= Your objective =
Leaving out the pictures, retype all the material exactly.

= Data =
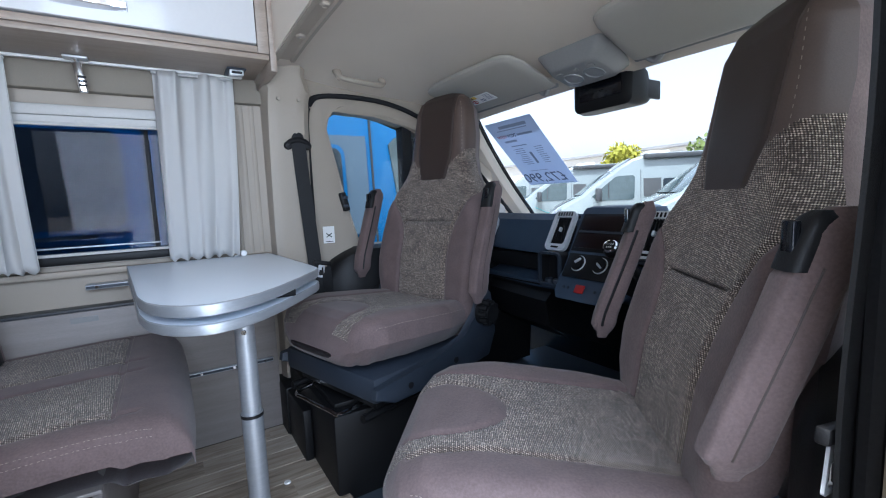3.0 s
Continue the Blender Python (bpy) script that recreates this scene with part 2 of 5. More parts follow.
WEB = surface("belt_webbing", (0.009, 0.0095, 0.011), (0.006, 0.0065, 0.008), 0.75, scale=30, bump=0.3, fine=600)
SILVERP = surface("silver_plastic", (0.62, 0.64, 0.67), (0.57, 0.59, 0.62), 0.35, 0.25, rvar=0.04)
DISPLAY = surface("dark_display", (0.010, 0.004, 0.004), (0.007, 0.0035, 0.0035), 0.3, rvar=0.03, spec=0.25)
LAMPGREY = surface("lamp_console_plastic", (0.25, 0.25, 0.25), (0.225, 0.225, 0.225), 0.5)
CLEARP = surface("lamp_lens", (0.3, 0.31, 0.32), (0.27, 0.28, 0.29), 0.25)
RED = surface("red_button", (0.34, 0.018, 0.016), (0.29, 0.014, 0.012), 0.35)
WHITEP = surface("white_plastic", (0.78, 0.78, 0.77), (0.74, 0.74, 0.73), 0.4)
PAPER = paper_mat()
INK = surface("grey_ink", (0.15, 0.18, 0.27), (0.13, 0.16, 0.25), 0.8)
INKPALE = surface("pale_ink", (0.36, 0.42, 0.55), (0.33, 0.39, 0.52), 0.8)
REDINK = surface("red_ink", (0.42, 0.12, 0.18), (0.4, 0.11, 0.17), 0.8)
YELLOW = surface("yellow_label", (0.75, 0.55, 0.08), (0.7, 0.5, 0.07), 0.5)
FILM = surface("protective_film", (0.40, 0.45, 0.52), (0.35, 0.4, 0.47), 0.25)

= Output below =
3.0 s
Continue the Blender Python (bpy) script that recreates this scene with part 2 of 5. More parts follow.
WEB = surface("belt_webbing", (0.009, 0.0095, 0.011), (0.006, 0.0065, 0.008), 0.75, scale=30, bump=0.3, fine=600)
SILVERP = surface("silver_plastic", (0.62, 0.64, 0.67), (0.57, 0.59, 0.62), 0.35, 0.25, rvar=0.04)
DISPLAY = surface("dark_display", (0.010, 0.004, 0.004), (0.007, 0.0035, 0.0035), 0.3, rvar=0.03, spec=0.25)
LAMPGREY = surface("lamp_console_plastic", (0.25, 0.25, 0.25), (0.225, 0.225, 0.225), 0.5)
CLEARP = surface("lamp_lens", (0.3, 0.31, 0.32), (0.27, 0.28, 0.29), 0.25)
RED = surface("red_button", (0.34, 0.018, 0.016), (0.29, 0.014, 0.012), 0.35)
WHITEP = surface("white_plastic", (0.78, 0.78, 0.77), (0.74, 0.74, 0.73), 0.4)
PAPER = paper_mat()
INK = surface("grey_ink", (0.15, 0.18, 0.27), (0.13, 0.16, 0.25), 0.8)
INKPALE = surface("pale_ink", (0.36, 0.42, 0.55), (0.33, 0.39, 0.52), 0.8)
REDINK = surface("red_ink", (0.42, 0.12, 0.18), (0.4, 0.11, 0.17), 0.8)
YELLOW = surface("yellow_label", (0.75, 0.55, 0.08), (0.7, 0.5, 0.07), 0.5)
FILM = surface("protective_film", (0.40, 0.45, 0.52), (0.35, 0.4, 0.47), 0.25)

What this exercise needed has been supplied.